All these were what characterised previous elections in Nigeria, which gave not a few Nigerians the impression that the country may never have credible elections.
But, the recent elections, conducted in April by the same INEC, led by the immediate past Vice Chancellor of Bayero University (BUK), Kano and former President of the Academic Staff Union of Universities (ASUU), Professor Atahiru Jega showed that though irregularities cannot totally be ruled out but clearly several miles away from the fraudulent coast of previous elections in Nigeria. In any case, there is hardly anywhere in the world where elections were held without irregularities, no matter how little.
Right from the day Prof. Jega was announced as replacement for Prof. Maurice Iwu, who became the most discredited Chairperson of INEC since 1999; Nigerians eagerly looked forward for a credible election that would give the populace a chance to pick their true representatives.

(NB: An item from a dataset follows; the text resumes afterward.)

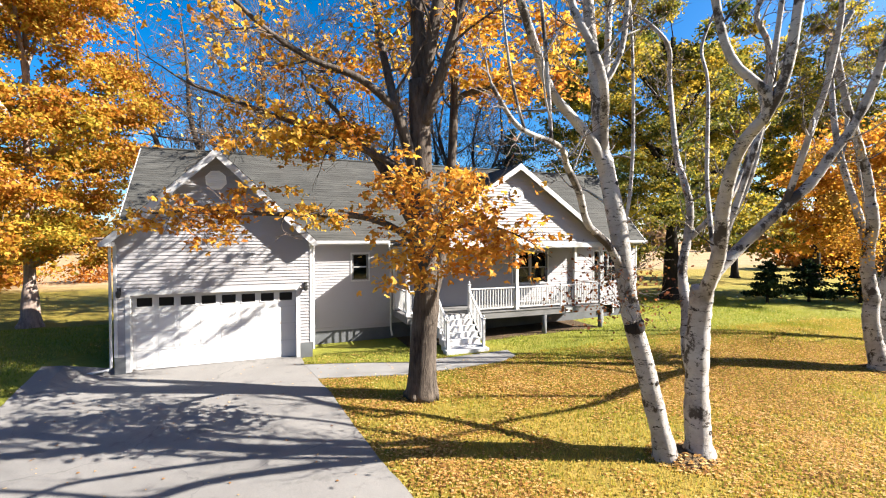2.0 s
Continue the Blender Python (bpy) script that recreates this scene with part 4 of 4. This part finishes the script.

This popular trust in the ability of Jega to ensure a reliable election is very strange in a country that has almost adopted fraudulent elections and corruption as a national culture.
This trust somehow may have come from the enviable past of the professor of political science as a radical professor and trade unionist who counted as one of those committed activists in the front row of pro – democracy struggles and uncompromising President of ASUU and a diligent university administrator.
Perhaps too, which may also be considered strange in a country with uncountable records of leadership gimmicks and deceits, not a few Nigerians took President Goodluck Jonathan serious on his promise to ensure credible elections. The appointment of an uncompromising professor of political science from the leftist extraction may have further reassured very many Nigerians that Mr. President meant business. Even former military dictator, General Ibrahim Babangida publicly acknowledged the ability of the professor to deliver free and fair elections. Jega was President of ASUU when Babangida outlawed the union for challenging his very many anti peoples policies and for being a union of lecturers who ‘’teach what they are not paid to teach’’.
The elections are over now, but very many people, including the international community can not wish away the fact that the results of the elections are reflections of the votes genuinely dropped and counted. There are reported cases of violence, ballot snatching and stuffing in some states. INEC cancelled proven cases in these categories, while there are hopes that the judiciary would not allow itself to be manipulated against the wishes of the electorate by declaring losers as victors, as happened in the case of previous elections. There are media reports that some 870, 612 people involved in various electoral crimes have been lined up for prosecution by INEC’s legal team. It would be very important that all those involved in electoral crimes of any sort, no matter how highly placed, are appropriately punished in accordance with the provisions of the law. This is one way the conduct of credible elections in Nigeria can be enhanced and sustained.
The campaigns, candidates, conduct of the electoral officers, security agents, voters, as well as the voting patterns during the elections in most places are indications that Nigerians are determined to deepen democracy.
Big men whose words were taken for votes in the name of god fatherism fell like packs of expired cards. Even Obasanjo who has never hidden his preference for ‘’Do – Or – Die’’ politics, lost political credibility and relevance as he was flatly demystified and effectively shamed with his Senator daughter, Iyabo; and indeed all his godson-candidates losing in the elections.
For the first time Dr. Olusola Saraki could not determine who governs the north central state of Kwara. This Saraki it was who ‘’installed’’ Adamu Atta of the National Party of Nigeria (NPN); Cornelius Adebayo of the Unity Party of Nigeria; Shaaba Lafiaji of the Social Democratic Party (SDP); Mohammed Lawal of the All Peoples Party (APP), and his blood son, Bukola of the Peoples Democratic Party (PDP) as governors of the state at various times from the second republic to date. Bukola probably succeeded in throwing his father off the field because he succeeded in impacting on the development of the state as governor. The trust Kwara people probably had in his judgement of who succeeds him may have been based on this, and not because his surname is Saraki.
Somehow, this election has proved that in a credible poll, god fathers are rendered idle.
However, there are still many things wrong with our political system. Not a few political parties will fail when it comes to internal democracy. The way candidates emerged as flag bearers in most parties cannot be considered flawless. Some aspirants are still in court challenging the outcome of their party primaries.
For elections to be credible, the process from nomination of candidates at party primaries up to declaration of results should be of interest to INEC. Although, the Electoral Act provides for this, but the checks were not effective.
We take solace in the hope that future elections in Nigeria would be an improvement on the successes of the 2011 elections, taking all the shortcomings into cognisance.